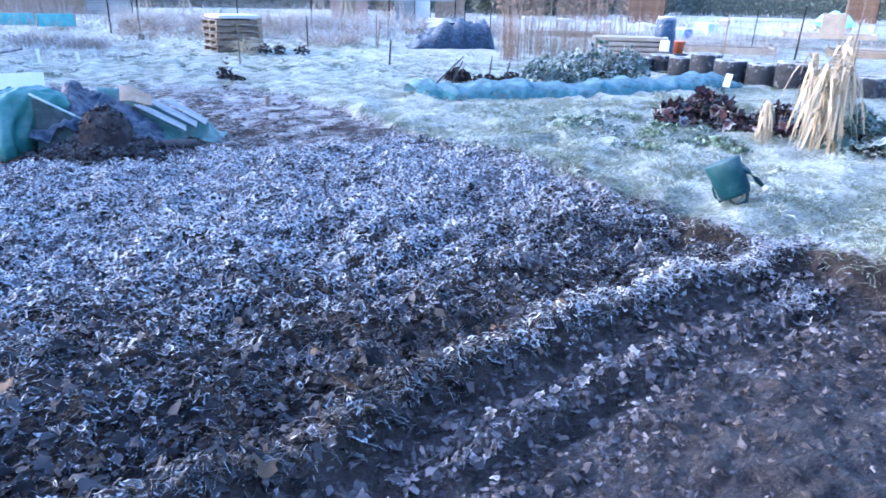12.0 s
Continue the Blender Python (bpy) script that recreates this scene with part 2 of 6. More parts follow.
    "steel": surface("dull_steel", (0.10, 0.11, 0.12), (0.24, 0.25, 0.26), 14, 0.5, 0.15, 0.3, metal=0.6),
    "barrow_tray": surface("green_black_tray", (0.018, 0.028, 0.030), (0.05, 0.065, 0.065), 5, 0.55, 0.2, 0.35),
    "frosted_rock": surface("frosted_rock", (0.07, 0.08, 0.10), (0.18, 0.20, 0.24), 18, 0.85, 0.5, 0.3, frost_scale=20),
    "concrete": surface("concrete", (0.045, 0.048, 0.052), (0.095, 0.10, 0.105), 14, 0.9, 0.6, 0.05),
    "wet_slab": surface("wet_paver", (0.07, 0.07, 0.078), (0.13, 0.13, 0.14), 6, 0.38, 0.15, 0.0, spec=0.35),
    "bag": surface("white_polythene", (0.18, 0.225, 0.315), (0.33, 0.38, 0.47), 3, 0.5, 0.15, 0.0, spec=0.5, fine=18),
    "brick": surface("red_brick", (0.24, 0.165, 0.145), (0.34, 0.25, 0.22), 1.2, 0.9, 0.2, 0.0, fine=9),
    "brick_b": surface("brown_brick", (0.20, 0.14, 0.12), (0.30, 0.21, 0.18), 1.2, 0.9, 0.2, 0.0, fine=9),
    "render": surface("white_render", (0.66, 0.66, 0.66), (0.78, 0.78, 0.77), 0.6, 0.9, 0.1),
    "grey_render": surface("grey_render", (0.36, 0.36, 0.38), (0.48, 0.48, 0.50), 0.6, 0.9, 0.1),
    # roof frost, raised further as a stand-in for haze
    "slate": surface("frost_haze_slate", (0.11, 0.12, 0.14), (0.19, 0.20, 0.23), 0.8, 0.8, 0.3, 0.45, fine=6, frost_scale=2),
    "clay_tile": surface("clay_tile", (0.13, 0.085, 0.075), (0.21, 0.14, 0.12), 0.8, 0.85, 0.3, 0.25, fine=6, frost_scale=2),
    "upvc": surface("white_frame", (0.72, 0.73, 0.74), (0.80, 0.81, 0.82), 2, 0.5, 0.0),
    "far_hedge": surface("far_ground_cover", (0.12, 0.13, 0.11), (0.30, 0.29, 0.26), 2, 0.9, 0.5, 0.5),
}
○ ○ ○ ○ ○
**What the task asks**
Reproduce the data above in full, exactly as it is, with the pictures left out.

**Complete response**
12.0 s
Continue the Blender Python (bpy) script that recreates this scene with part 2 of 6. More parts follow.
    "steel": surface("dull_steel", (0.10, 0.11, 0.12), (0.24, 0.25, 0.26), 14, 0.5, 0.15, 0.3, metal=0.6),
    "barrow_tray": surface("green_black_tray", (0.018, 0.028, 0.030), (0.05, 0.065, 0.065), 5, 0.55, 0.2, 0.35),
    "frosted_rock": surface("frosted_rock", (0.07, 0.08, 0.10), (0.18, 0.20, 0.24), 18, 0.85, 0.5, 0.3, frost_scale=20),
    "concrete": surface("concrete", (0.045, 0.048, 0.052), (0.095, 0.10, 0.105), 14, 0.9, 0.6, 0.05),
    "wet_slab": surface("wet_paver", (0.07, 0.07, 0.078), (0.13, 0.13, 0.14), 6, 0.38, 0.15, 0.0, spec=0.35),
    "bag": surface("white_polythene", (0.18, 0.225, 0.315), (0.33, 0.38, 0.47), 3, 0.5, 0.15, 0.0, spec=0.5, fine=18),
    "brick": surface("red_brick", (0.24, 0.165, 0.145), (0.34, 0.25, 0.22), 1.2, 0.9, 0.2, 0.0, fine=9),
    "brick_b": surface("brown_brick", (0.20, 0.14, 0.12), (0.30, 0.21, 0.18), 1.2, 0.9, 0.2, 0.0, fine=9),
    "render": surface("white_render", (0.66, 0.66, 0.66), (0.78, 0.78, 0.77), 0.6, 0.9, 0.1),
    "grey_render": surface("grey_render", (0.36, 0.36, 0.38), (0.48, 0.48, 0.50), 0.6, 0.9, 0.1),
    # roof frost, raised further as a stand-in for haze
    "slate": surface("frost_haze_slate", (0.11, 0.12, 0.14), (0.19, 0.20, 0.23), 0.8, 0.8, 0.3, 0.45, fine=6, frost_scale=2),
    "clay_tile": surface("clay_tile", (0.13, 0.085, 0.075), (0.21, 0.14, 0.12), 0.8, 0.85, 0.3, 0.25, fine=6, frost_scale=2),
    "upvc": surface("white_frame", (0.72, 0.73, 0.74), (0.80, 0.81, 0.82), 2, 0.5, 0.0),
    "far_hedge": surface("far_ground_cover", (0.12, 0.13, 0.11), (0.30, 0.29, 0.26), 2, 0.9, 0.5, 0.5),
}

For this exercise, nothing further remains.